[START]

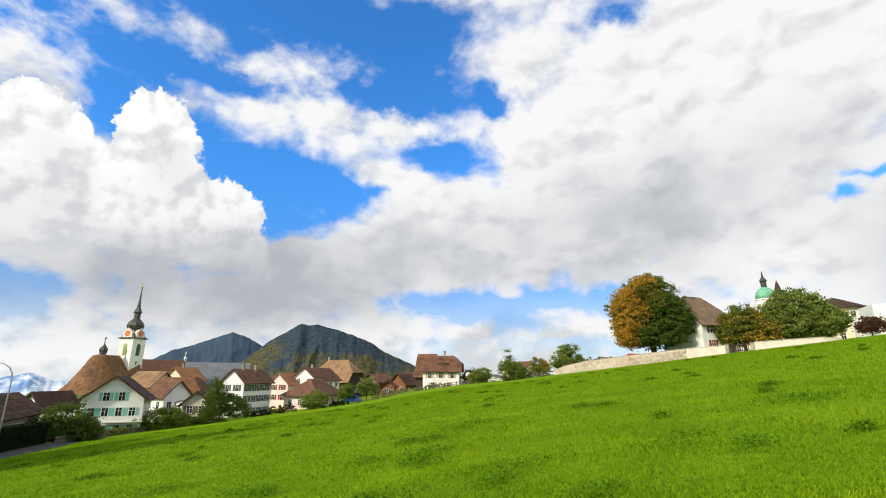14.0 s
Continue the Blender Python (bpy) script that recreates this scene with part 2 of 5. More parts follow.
# ---- materials ----
def material(name, dark, light, scale=2.0, rough=0.8, bump=0.2, fine=30.0, metal=0.0, island=0.0, stretch=(1, 1, 1), stain=None, per_object=0.0, gloss=0.3):
    """Two scales of variation between dark and light, fine relief, and, if given, a stain colour in patches."""
    m = bpy.data.materials.new(name)
    m.use_nodes = True
    n = Nodes(m.node_tree)
    where = n.vec("MULTIPLY", n.make("ShaderNodeTexCoord").outputs["Object"], stretch)
    wide, _ = n.noise(where, scale, 4.0, 0.6)
    small, _ = n.noise(where, fine, 5.0, 0.65)
    f = n.math("ADD", n.math("MULTIPLY", wide, 0.6), n.math("MULTIPLY", small, 0.4))
    f = n.step(f, 0.32, 0.68)
    if island:
        r = n.make("ShaderNodeNewGeometry").outputs["Random Per Island"]
        f = n.math("ADD", n.math("MULTIPLY", f, 1 - island), n.math("MULTIPLY", r, island))
    if per_object:
        r = n.make("ShaderNodeObjectInfo").outputs["Random"]
        f = n.math("ADD", n.math("MULTIPLY", f, 1 - per_object), n.math("MULTIPLY", r, per_object))
    c = n.mix(f, dark, light)
    if stain:
        s, _ = n.noise(where, scale * 0.5, 6.0, 0.7, 0.5)
        c = n.mix(n.step(s, 0.5, 0.66, 0.0, 0.8), c, stain)
    p = n.make("ShaderNodeBsdfPrincipled")
    n.plug(c, p.inputs["Base Color"])
    p.inputs["Roughness"].default_value, p.inputs["Metallic"].default_value = rough, metal
    p.inputs["Specular IOR Level"].default_value = gloss
    if bump:
        b = n.make("ShaderNodeBump")
        b.inputs["Strength"].default_value, b.inputs["Distance"].default_value = bump, 0.05
        n.plug(small, b.inputs["Height"])
        n.plug(b.outputs[0], p.inputs["Normal"])
    n.plug(p.outputs[0], n.make("ShaderNodeOutputMaterial").inputs[0])
    return m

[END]

_INSTRUCTIONS TO FOLLOW_: Every line is to be duplicated exactly, though pictures stay out.

_ANSWER BELOW_:
14.0 s
Continue the Blender Python (bpy) script that recreates this scene with part 2 of 5. More parts follow.
# ---- materials ----
def material(name, dark, light, scale=2.0, rough=0.8, bump=0.2, fine=30.0, metal=0.0, island=0.0, stretch=(1, 1, 1), stain=None, per_object=0.0, gloss=0.3):
    """Two scales of variation between dark and light, fine relief, and, if given, a stain colour in patches."""
    m = bpy.data.materials.new(name)
    m.use_nodes = True
    n = Nodes(m.node_tree)
    where = n.vec("MULTIPLY", n.make("ShaderNodeTexCoord").outputs["Object"], stretch)
    wide, _ = n.noise(where, scale, 4.0, 0.6)
    small, _ = n.noise(where, fine, 5.0, 0.65)
    f = n.math("ADD", n.math("MULTIPLY", wide, 0.6), n.math("MULTIPLY", small, 0.4))
    f = n.step(f, 0.32, 0.68)
    if island:
        r = n.make("ShaderNodeNewGeometry").outputs["Random Per Island"]
        f = n.math("ADD", n.math("MULTIPLY", f, 1 - island), n.math("MULTIPLY", r, island))
    if per_object:
        r = n.make("ShaderNodeObjectInfo").outputs["Random"]
        f = n.math("ADD", n.math("MULTIPLY", f, 1 - per_object), n.math("MULTIPLY", r, per_object))
    c = n.mix(f, dark, light)
    if stain:
        s, _ = n.noise(where, scale * 0.5, 6.0, 0.7, 0.5)
        c = n.mix(n.step(s, 0.5, 0.66, 0.0, 0.8), c, stain)
    p = n.make("ShaderNodeBsdfPrincipled")
    n.plug(c, p.inputs["Base Color"])
    p.inputs["Roughness"].default_value, p.inputs["Metallic"].default_value = rough, metal
    p.inputs["Specular IOR Level"].default_value = gloss
    if bump:
        b = n.make("ShaderNodeBump")
        b.inputs["Strength"].default_value, b.inputs["Distance"].default_value = bump, 0.05
        n.plug(small, b.inputs["Height"])
        n.plug(b.outputs[0], p.inputs["Normal"])
    n.plug(p.outputs[0], n.make("ShaderNodeOutputMaterial").inputs[0])
    return m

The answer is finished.